__WRITTEN REQUEST__:
Transcribe all of the material exactly, except for its pictures.

__DATASET EXCERPT__:

## BEGIN

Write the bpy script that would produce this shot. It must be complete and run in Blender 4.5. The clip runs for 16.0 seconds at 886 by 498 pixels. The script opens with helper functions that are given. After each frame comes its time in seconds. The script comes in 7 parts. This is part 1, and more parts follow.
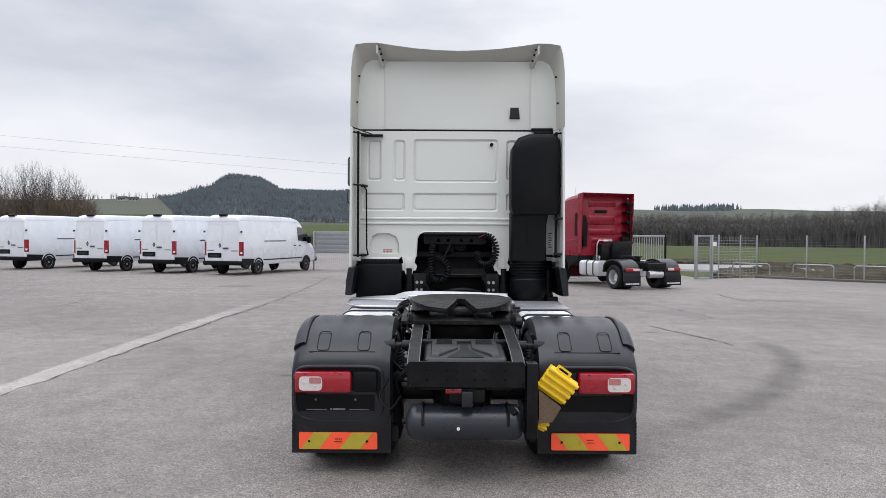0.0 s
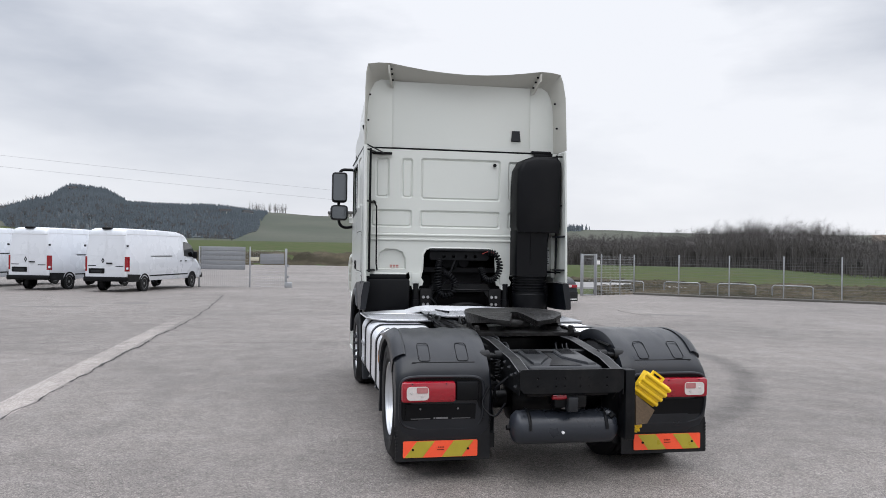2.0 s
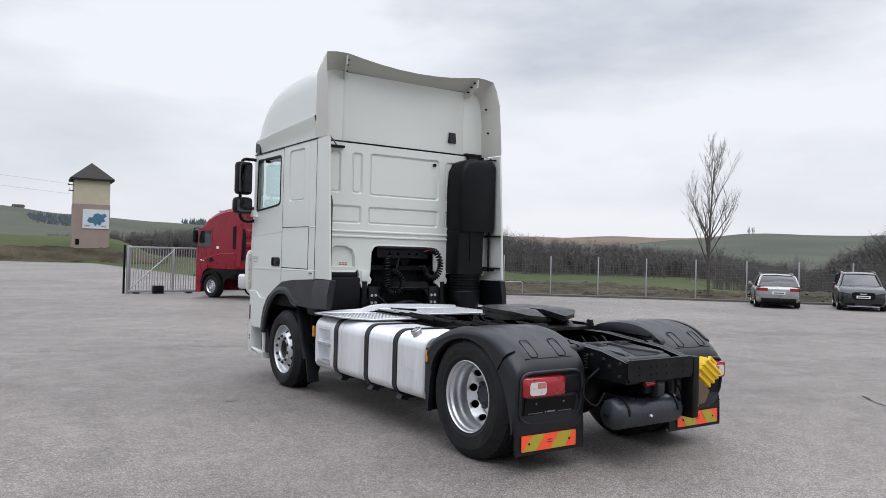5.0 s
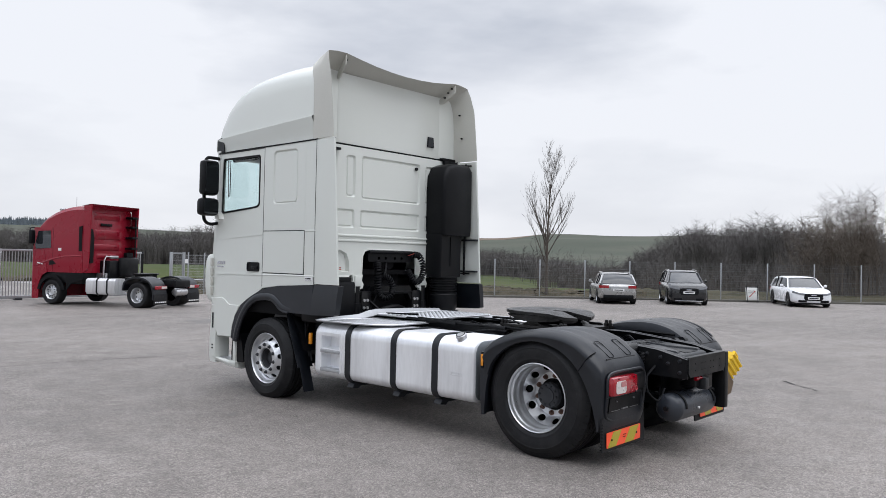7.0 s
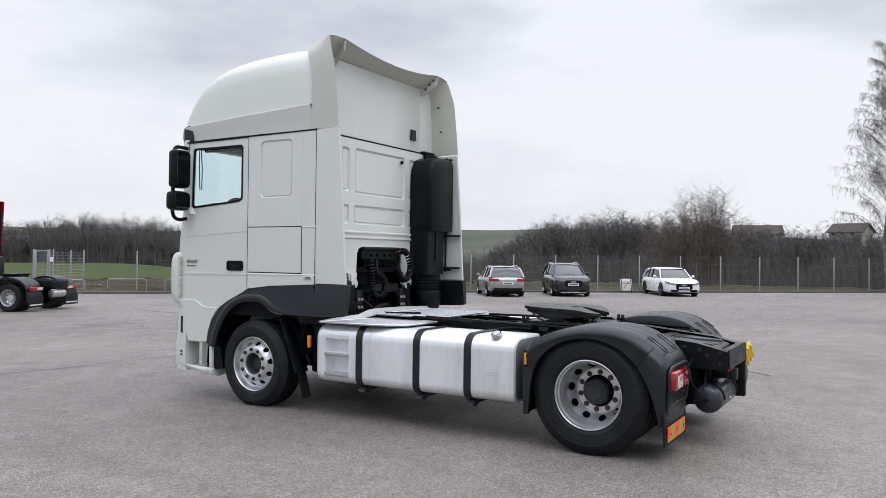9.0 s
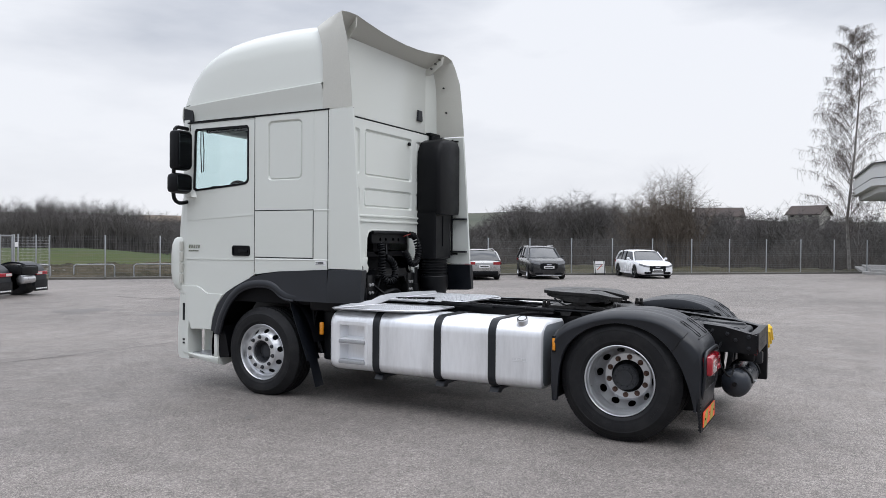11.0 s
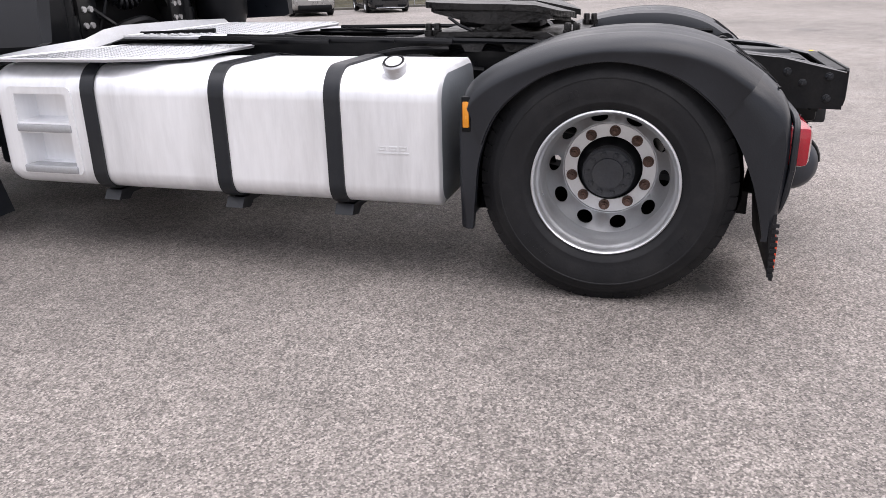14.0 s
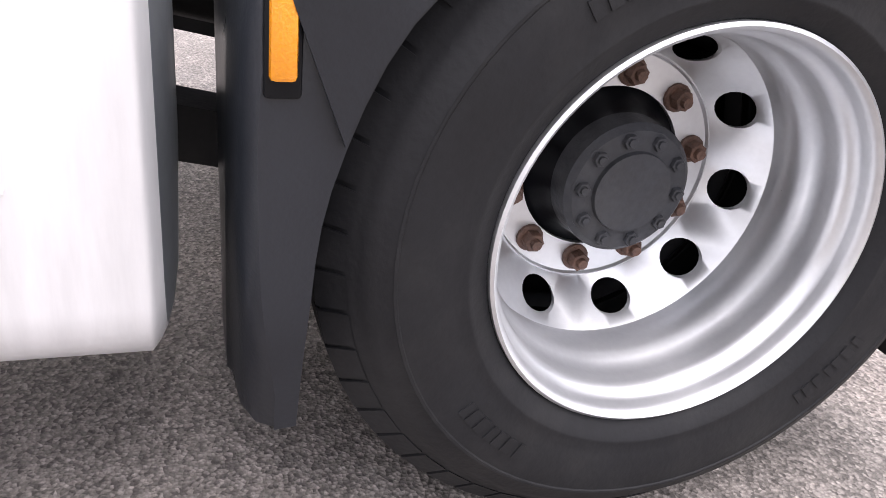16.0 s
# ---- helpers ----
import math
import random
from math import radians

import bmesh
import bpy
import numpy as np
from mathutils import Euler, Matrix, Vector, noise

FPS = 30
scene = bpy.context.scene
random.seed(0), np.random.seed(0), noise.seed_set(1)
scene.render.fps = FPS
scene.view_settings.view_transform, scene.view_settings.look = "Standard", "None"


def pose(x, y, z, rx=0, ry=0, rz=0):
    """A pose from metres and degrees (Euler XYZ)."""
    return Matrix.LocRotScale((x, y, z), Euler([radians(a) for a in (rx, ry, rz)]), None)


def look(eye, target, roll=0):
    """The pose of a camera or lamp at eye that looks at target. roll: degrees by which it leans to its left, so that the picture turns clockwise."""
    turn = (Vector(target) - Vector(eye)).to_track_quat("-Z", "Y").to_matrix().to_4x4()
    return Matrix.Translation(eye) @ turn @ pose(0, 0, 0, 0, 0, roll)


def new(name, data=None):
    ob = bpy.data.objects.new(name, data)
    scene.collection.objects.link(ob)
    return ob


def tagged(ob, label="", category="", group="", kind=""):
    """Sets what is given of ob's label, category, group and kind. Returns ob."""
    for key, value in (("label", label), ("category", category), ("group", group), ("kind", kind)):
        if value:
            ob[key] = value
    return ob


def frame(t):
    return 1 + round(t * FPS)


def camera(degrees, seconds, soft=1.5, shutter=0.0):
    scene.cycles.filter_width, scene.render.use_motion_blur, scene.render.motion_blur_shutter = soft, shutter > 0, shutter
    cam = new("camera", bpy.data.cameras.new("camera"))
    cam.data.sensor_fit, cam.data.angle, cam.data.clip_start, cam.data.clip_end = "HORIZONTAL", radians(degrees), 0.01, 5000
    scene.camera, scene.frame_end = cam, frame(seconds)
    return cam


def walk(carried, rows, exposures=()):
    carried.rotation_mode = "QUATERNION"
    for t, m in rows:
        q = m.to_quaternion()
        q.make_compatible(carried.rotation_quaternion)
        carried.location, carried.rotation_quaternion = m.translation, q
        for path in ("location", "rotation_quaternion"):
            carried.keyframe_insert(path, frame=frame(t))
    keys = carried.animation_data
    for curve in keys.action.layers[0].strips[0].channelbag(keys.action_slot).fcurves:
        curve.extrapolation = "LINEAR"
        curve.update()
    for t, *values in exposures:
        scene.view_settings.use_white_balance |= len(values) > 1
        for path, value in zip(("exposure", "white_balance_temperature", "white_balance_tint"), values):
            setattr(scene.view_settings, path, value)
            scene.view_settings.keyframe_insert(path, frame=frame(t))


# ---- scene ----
cam = camera(60.1, 16.0, soft=0.55)
METRES, EYE, X0, Y0 = 15.93, 1.784, -0.164, -6.283
EXPOSURES = [(0.0, 0.03, 6450, 11), (2.0, 0.0, 6420, 10), (3.5, -0.03, 6380, 10), (11.5, -0.03, 6380, 10), (12.5, 0.12, 6500, 12), (13.5, 0.42, 6700, 15), (14.5, 0.63, 6820, 16), (15.0, 0.78, 6850, 16), (15.5, 1.0, 6850, 17), (16.0, 1.3, 6850, 18)]
ROWS = [
    (0.0, 0.0, 0.0, 0.0, 0.01, -1.15, -0.31),
    (0.5, -0.0194, -0.0075, -0.0007, -1.05, -0.8, -0.55),
    (1.0, -0.0469, -0.0114, -0.0017, -3.2, -0.4, -0.74),
    (1.5, -0.0791, -0.0088, -0.0018, -6.46, -0.02, -0.85),
    (2.0, -0.1151, -0.0083, -0.0021, -10.54, 0.26, -0.86),
    (2.5, -0.1497, -0.0016, -0.0047, -15.01, 0.32, -0.84),
    (3.0, -0.1853, 0.0061, -0.0043, -19.46, 0.32, -0.85),
    (3.5, -0.2197, 0.0154, -0.0038, -23.66, 0.27, -0.98),
    (4.0, -0.251, 0.0313, -0.0047, -27.5, 0.33, -1.22),
    (6.5, -0.392, 0.133, -0.0053, -45.0, 0.7, -1.34),
    (7.0, -0.4159, 0.157, -0.0052, -48.62, 0.8, -1.22),
    (7.5, -0.4318, 0.1837, -0.0073, -52.06, 0.88, -1.13),
    (8.0, -0.4457, 0.2102, -0.0066, -55.1, 0.87, -1.0),
    (8.5, -0.4583, 0.2339, -0.0054, -57.68, 0.79, -0.78),
    (11.0, -0.4703, 0.2867, -0.0052, -61.97, -0.68, -0.45),
    (11.5, -0.4457, 0.2997, -0.0059, -61.89, -2.63, 0.1),
    (12.0, -0.4167, 0.3171, -0.0092, -62.28, -5.6, 0.85),
    (12.5, -0.3826, 0.3348, -0.0114, -63.63, -9.23, 1.46),
    (13.0, -0.3405, 0.3507, -0.0157, -66.20, -12.96, 2.47),
    (13.5, -0.3002, 0.3683, -0.0208, -69.85, -16.58, 2.30),
    (14.0, -0.2615, 0.3810, -0.0276, -74.10, -19.82, 1.20),
    (14.5, -0.2226, 0.3951, -0.0315, -79.86, -22.76, 0.83),
    (15.0, -0.1855, 0.4071, -0.0381, -86.50, -24.70, -0.48),
    (15.5, -0.1516, 0.4201, -0.0443, -94.40, -26.33, -2.91),
    (16.0, -0.1169, 0.4358, -0.0523, -107.01, -27.00, -6.51),
]
walk(cam, [(t, pose(X0, Y0, EYE) @ pose(METRES * x, METRES * y, METRES * z, 90 + pitch, roll, yaw)) for t, x, y, z, yaw, pitch, roll in ROWS], exposures=EXPOSURES)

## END

__REPLY__:
Write the bpy script that would produce this shot. It must be complete and run in Blender 4.5. The clip runs for 16.0 seconds at 886 by 498 pixels. The script opens with helper functions that are given. After each frame comes its time in seconds. The script comes in 7 parts. This is part 1, and more parts follow.
0.0 s
2.0 s
5.0 s
7.0 s
9.0 s
11.0 s
14.0 s
16.0 s
# ---- helpers ----
import math
import random
from math import radians

import bmesh
import bpy
import numpy as np
from mathutils import Euler, Matrix, Vector, noise

FPS = 30
scene = bpy.context.scene
random.seed(0), np.random.seed(0), noise.seed_set(1)
scene.render.fps = FPS
scene.view_settings.view_transform, scene.view_settings.look = "Standard", "None"


def pose(x, y, z, rx=0, ry=0, rz=0):
    """A pose from metres and degrees (Euler XYZ)."""
    return Matrix.LocRotScale((x, y, z), Euler([radians(a) for a in (rx, ry, rz)]), None)


def look(eye, target, roll=0):
    """The pose of a camera or lamp at eye that looks at target. roll: degrees by which it leans to its left, so that the picture turns clockwise."""
    turn = (Vector(target) - Vector(eye)).to_track_quat("-Z", "Y").to_matrix().to_4x4()
    return Matrix.Translation(eye) @ turn @ pose(0, 0, 0, 0, 0, roll)


def new(name, data=None):
    ob = bpy.data.objects.new(name, data)
    scene.collection.objects.link(ob)
    return ob


def tagged(ob, label="", category="", group="", kind=""):
    """Sets what is given of ob's label, category, group and kind. Returns ob."""
    for key, value in (("label", label), ("category", category), ("group", group), ("kind", kind)):
        if value:
            ob[key] = value
    return ob


def frame(t):
    return 1 + round(t * FPS)


def camera(degrees, seconds, soft=1.5, shutter=0.0):
    scene.cycles.filter_width, scene.render.use_motion_blur, scene.render.motion_blur_shutter = soft, shutter > 0, shutter
    cam = new("camera", bpy.data.cameras.new("camera"))
    cam.data.sensor_fit, cam.data.angle, cam.data.clip_start, cam.data.clip_end = "HORIZONTAL", radians(degrees), 0.01, 5000
    scene.camera, scene.frame_end = cam, frame(seconds)
    return cam


def walk(carried, rows, exposures=()):
    carried.rotation_mode = "QUATERNION"
    for t, m in rows:
        q = m.to_quaternion()
        q.make_compatible(carried.rotation_quaternion)
        carried.location, carried.rotation_quaternion = m.translation, q
        for path in ("location", "rotation_quaternion"):
            carried.keyframe_insert(path, frame=frame(t))
    keys = carried.animation_data
    for curve in keys.action.layers[0].strips[0].channelbag(keys.action_slot).fcurves:
        curve.extrapolation = "LINEAR"
        curve.update()
    for t, *values in exposures:
        scene.view_settings.use_white_balance |= len(values) > 1
        for path, value in zip(("exposure", "white_balance_temperature", "white_balance_tint"), values):
            setattr(scene.view_settings, path, value)
            scene.view_settings.keyframe_insert(path, frame=frame(t))


# ---- scene ----
cam = camera(60.1, 16.0, soft=0.55)
METRES, EYE, X0, Y0 = 15.93, 1.784, -0.164, -6.283
EXPOSURES = [(0.0, 0.03, 6450, 11), (2.0, 0.0, 6420, 10), (3.5, -0.03, 6380, 10), (11.5, -0.03, 6380, 10), (12.5, 0.12, 6500, 12), (13.5, 0.42, 6700, 15), (14.5, 0.63, 6820, 16), (15.0, 0.78, 6850, 16), (15.5, 1.0, 6850, 17), (16.0, 1.3, 6850, 18)]
ROWS = [
    (0.0, 0.0, 0.0, 0.0, 0.01, -1.15, -0.31),
    (0.5, -0.0194, -0.0075, -0.0007, -1.05, -0.8, -0.55),
    (1.0, -0.0469, -0.0114, -0.0017, -3.2, -0.4, -0.74),
    (1.5, -0.0791, -0.0088, -0.0018, -6.46, -0.02, -0.85),
    (2.0, -0.1151, -0.0083, -0.0021, -10.54, 0.26, -0.86),
    (2.5, -0.1497, -0.0016, -0.0047, -15.01, 0.32, -0.84),
    (3.0, -0.1853, 0.0061, -0.0043, -19.46, 0.32, -0.85),
    (3.5, -0.2197, 0.0154, -0.0038, -23.66, 0.27, -0.98),
    (4.0, -0.251, 0.0313, -0.0047, -27.5, 0.33, -1.22),
    (6.5, -0.392, 0.133, -0.0053, -45.0, 0.7, -1.34),
    (7.0, -0.4159, 0.157, -0.0052, -48.62, 0.8, -1.22),
    (7.5, -0.4318, 0.1837, -0.0073, -52.06, 0.88, -1.13),
    (8.0, -0.4457, 0.2102, -0.0066, -55.1, 0.87, -1.0),
    (8.5, -0.4583, 0.2339, -0.0054, -57.68, 0.79, -0.78),
    (11.0, -0.4703, 0.2867, -0.0052, -61.97, -0.68, -0.45),
    (11.5, -0.4457, 0.2997, -0.0059, -61.89, -2.63, 0.1),
    (12.0, -0.4167, 0.3171, -0.0092, -62.28, -5.6, 0.85),
    (12.5, -0.3826, 0.3348, -0.0114, -63.63, -9.23, 1.46),
    (13.0, -0.3405, 0.3507, -0.0157, -66.20, -12.96, 2.47),
    (13.5, -0.3002, 0.3683, -0.0208, -69.85, -16.58, 2.30),
    (14.0, -0.2615, 0.3810, -0.0276, -74.10, -19.82, 1.20),
    (14.5, -0.2226, 0.3951, -0.0315, -79.86, -22.76, 0.83),
    (15.0, -0.1855, 0.4071, -0.0381, -86.50, -24.70, -0.48),
    (15.5, -0.1516, 0.4201, -0.0443, -94.40, -26.33, -2.91),
    (16.0, -0.1169, 0.4358, -0.0523, -107.01, -27.00, -6.51),
]
walk(cam, [(t, pose(X0, Y0, EYE) @ pose(METRES * x, METRES * y, METRES * z, 90 + pitch, roll, yaw)) for t, x, y, z, yaw, pitch, roll in ROWS], exposures=EXPOSURES)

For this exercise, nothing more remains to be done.